• _Dataset extract_
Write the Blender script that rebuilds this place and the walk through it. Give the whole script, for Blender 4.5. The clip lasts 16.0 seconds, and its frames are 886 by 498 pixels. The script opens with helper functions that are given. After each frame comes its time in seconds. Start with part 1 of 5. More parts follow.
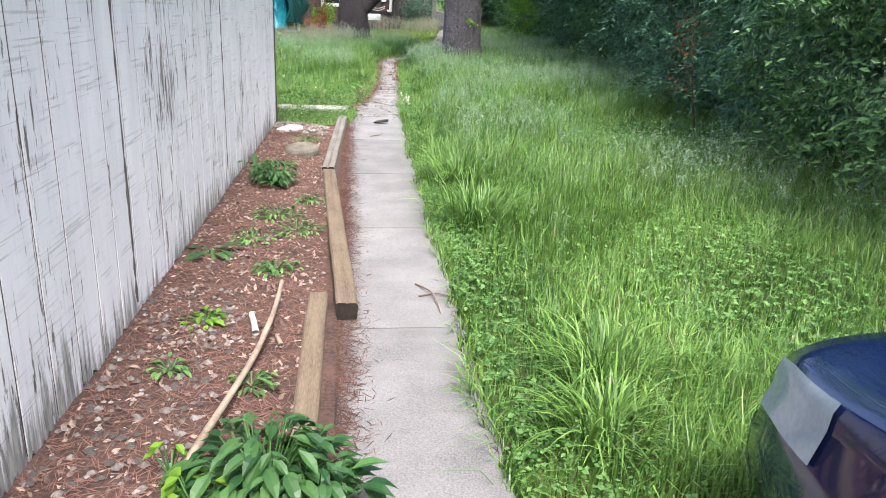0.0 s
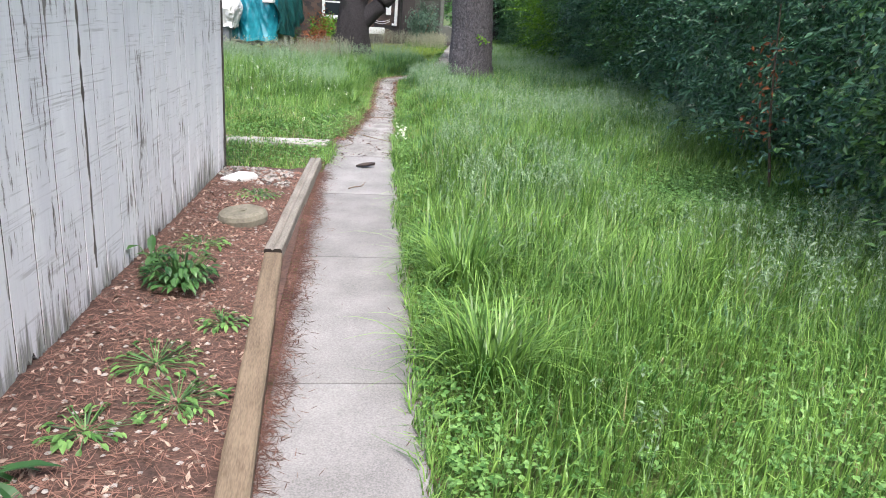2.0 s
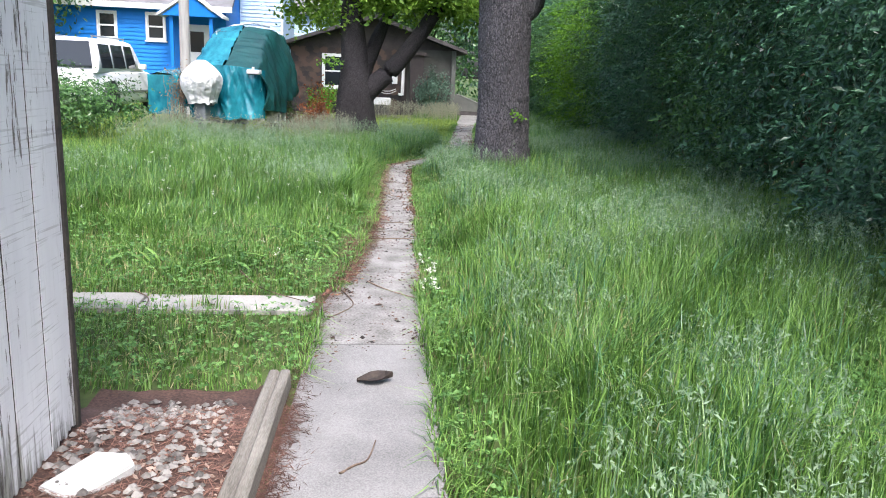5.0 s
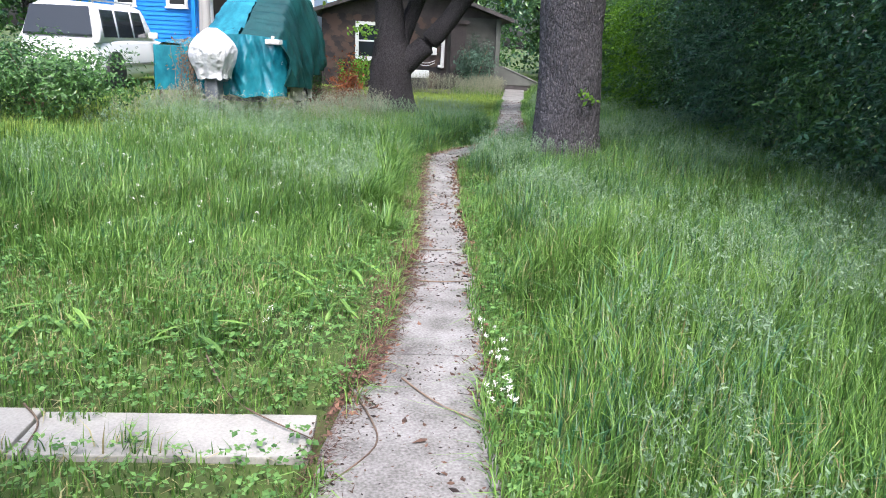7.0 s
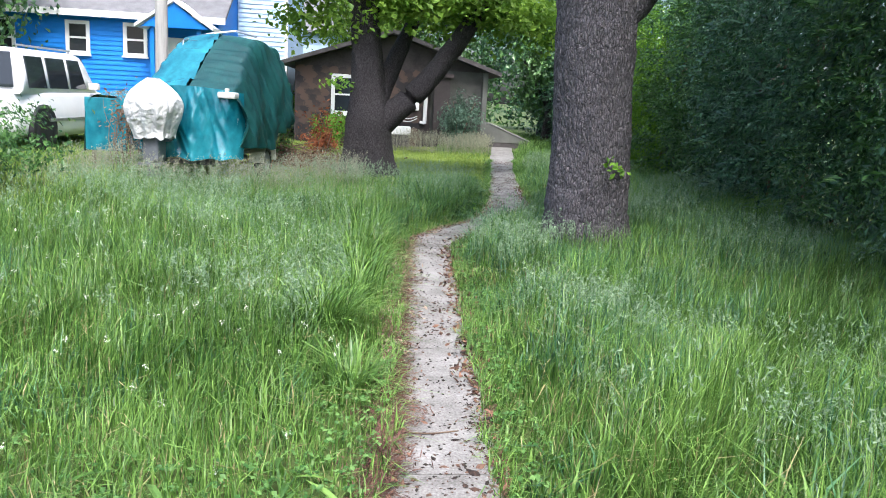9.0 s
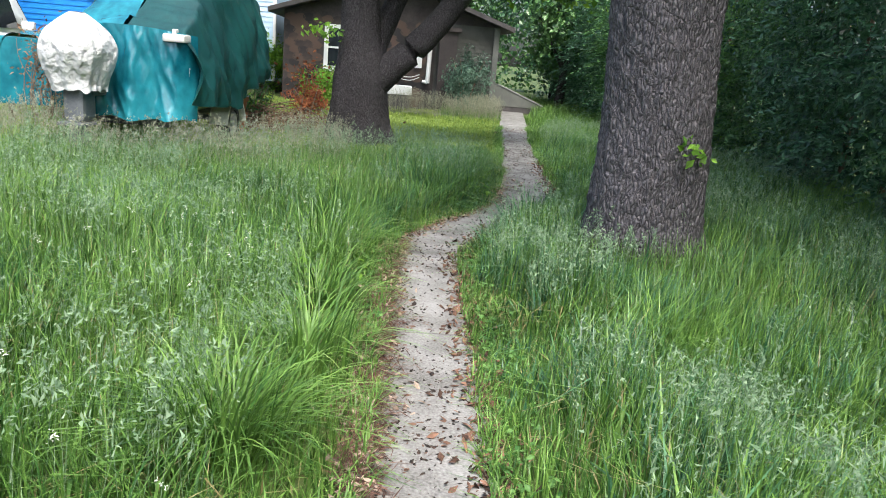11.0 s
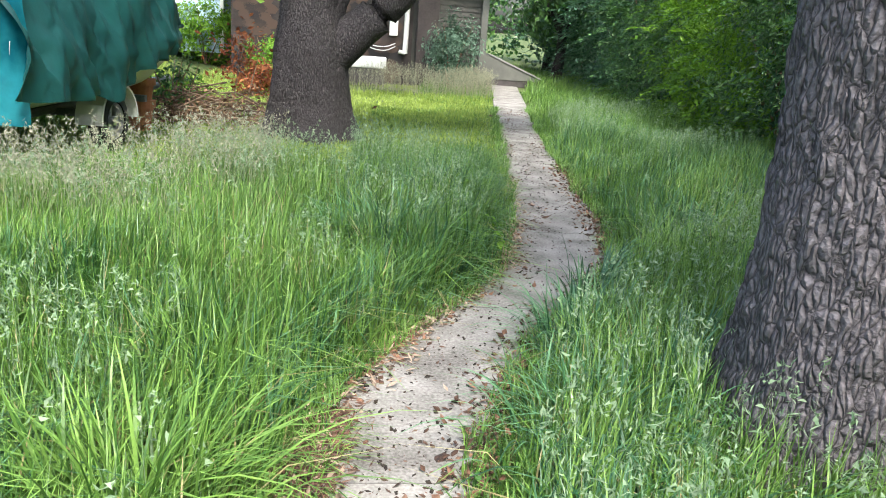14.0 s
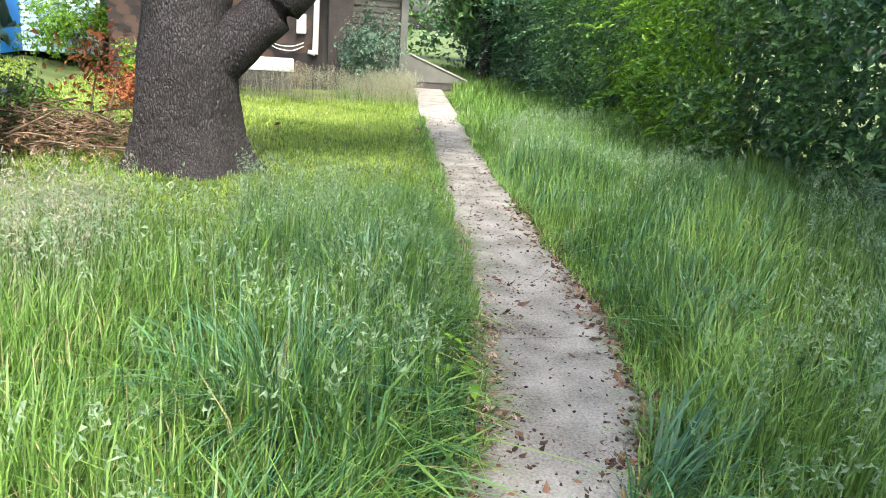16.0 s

• _Task directions_
Give all the lines above again, character for character, without pictures.

• _Response to the task_
Write the Blender script that rebuilds this place and the walk through it. Give the whole script, for Blender 4.5. The clip lasts 16.0 seconds, and its frames are 886 by 498 pixels. The script opens with helper functions that are given. After each frame comes its time in seconds. Start with part 1 of 5. More parts follow.
0.0 s
2.0 s
5.0 s
7.0 s
9.0 s
11.0 s
14.0 s
16.0 s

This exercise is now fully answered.